The expenditures are recorded including the consumption of fixed capital and excluding internal settlements.
Expenditure current accounts
The part of the expenditure that is recorded on the current accounts.

On the current account, expenditures are recorded related to the working balance of the current year. This includes compensation of employees, interest charges, purchase of non-durable goods and services (including energy costs and costs of hiring staff) and paid current transfers, as well as consumption of fixed capital.
Expenditure capital accounts
The part of the expenditure that is registered in the capital accounts.

The expenditure from the capital accounts includes capital formation in fixed assets and changes in inventories including valuables, paid investment grants to governments and third parties and purchases of land.
Balance of revenues and expenditure
Balance of revenue and expenditure. A positive figure indicates a surplus, a negative figure indicates a deficit.
Debt at year-end
The balance position of the debt of the provinces at the end of the year.
Total debt at year-end
The balance position of the debt of the provinces at the end of the year.
Long-term debt
Long-term debts are all credits, which do not have the characteristics of deposits and which do not mature within one year.

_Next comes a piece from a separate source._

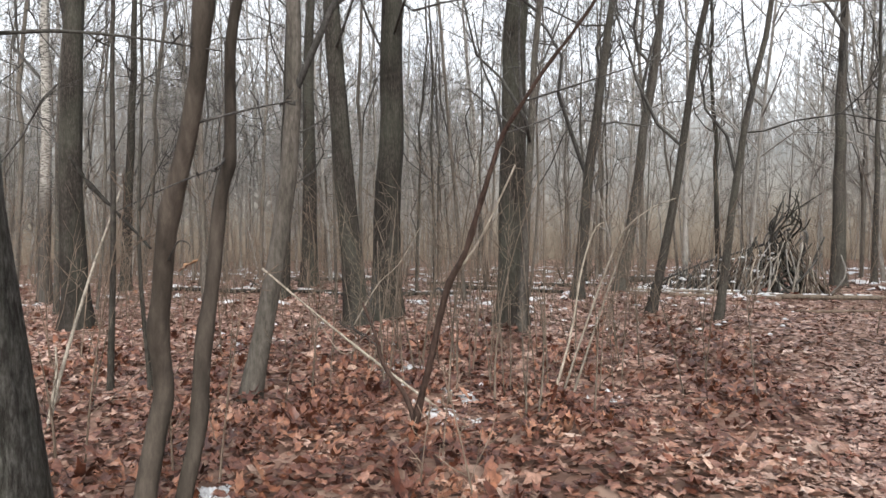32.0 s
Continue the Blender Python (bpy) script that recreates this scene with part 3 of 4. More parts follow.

The long-term debt or liabilities include the fixed liabilities (bond loans, private loans, funds invested by third parties and guarantee deposits).
The liability is valued at nominal value.
Short-term debt
Short-term debts or liabilities are all credits, which do not have the characteristics of deposits and which mature by contract within one year.

The short-term liabilities includes the current liabilities and the deferred liabilities.
The liability is valued at nominal value.

As of 2008, received transfers in advance from European and Dutch governments with a specific spending purpose (i.e. the construction of new infrastructure) to cover expenses in future years are included in the balance sheet differently. From this year, these received transfers are included under deferred liabilities. The received transfers were previously booked under the provisions.